Former Gov. Jeb Bush, R-Fla., defended his controversial characterization of illegal immigration as an "act of love" on Thursday, urging Americans to have some "sensitivity to the immigrant experience."
Bush, who has counseled Republicans to embrace comprehensive immigration reform despite broad opposition among conservative activists, said Sunday that people who come to America to provide for their families should be treated more leniently than those who overstay their visas. "They crossed the border because they had no other means to work to be able to provide for their family," he said. "Yes, they broke the law, but it's not a felony. It's an act of love. It's an act of commitment to your family."
Bush seemed aware that he was treading on sensitive ground, prefacing his remarks by saying, "I'm going to say this, and it'll be on tape and so be it."
Sure enough, the comment set off a furor of condemnation from conservatives who have insisted on a fully secured border as a precondition of any broader immigration reform efforts. And although Bush did not repeat the "act of love" remark on Thursday at the annual Prescott Bush Award dinner, he doubled down on his general theme.

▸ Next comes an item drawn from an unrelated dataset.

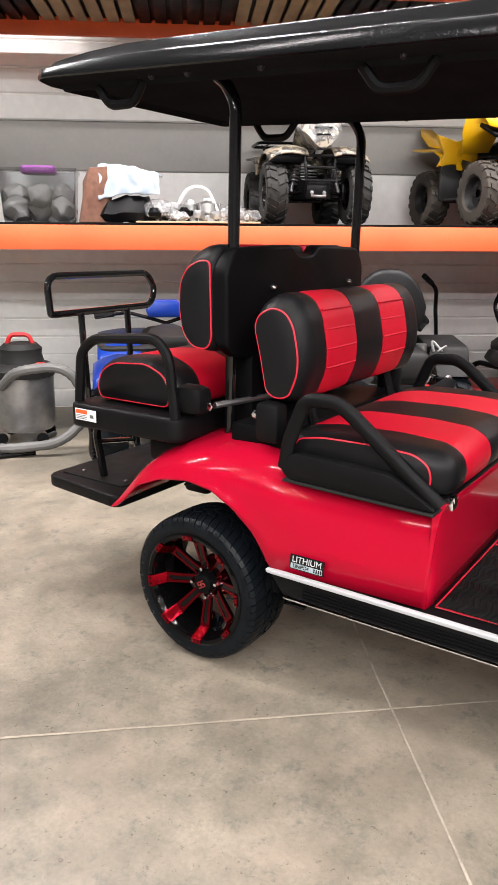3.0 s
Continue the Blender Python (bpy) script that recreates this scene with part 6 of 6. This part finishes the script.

"This past weekend, I made some statements about immigration reform [that] generated a little more news than I anticipated," Bush said, according to various news reports. "You know, I've been saying this for the last three or four years, I said the exact same thing that I've said regularly...And the simple fact is, there is no conflict between enforcing our laws, believing in the rule of law and having some sensitivity to the immigrant experience, which is part of who we are as a country."
Bush portrayed immigration reform as the humane thing to do, saying it is "not an American value to allow people to stay in the shadows." But he also said it would also be a booster shot for the U.S. economy.
"To be young and dynamic again we have to be young and dynamic again," Bush said. People should see "immigration reform not as a problem, but as a huge opportunity."
Bush, the brother and son of former presidents, is believed to be considering a presidential run in 2016. If he runs, he'd be strengthened by his family's deep ties to donors and party leaders, and polls currently place him among the top crop of potential GOP contenders. But his occasional moderation has also put him at odds with significant elements of the GOP base.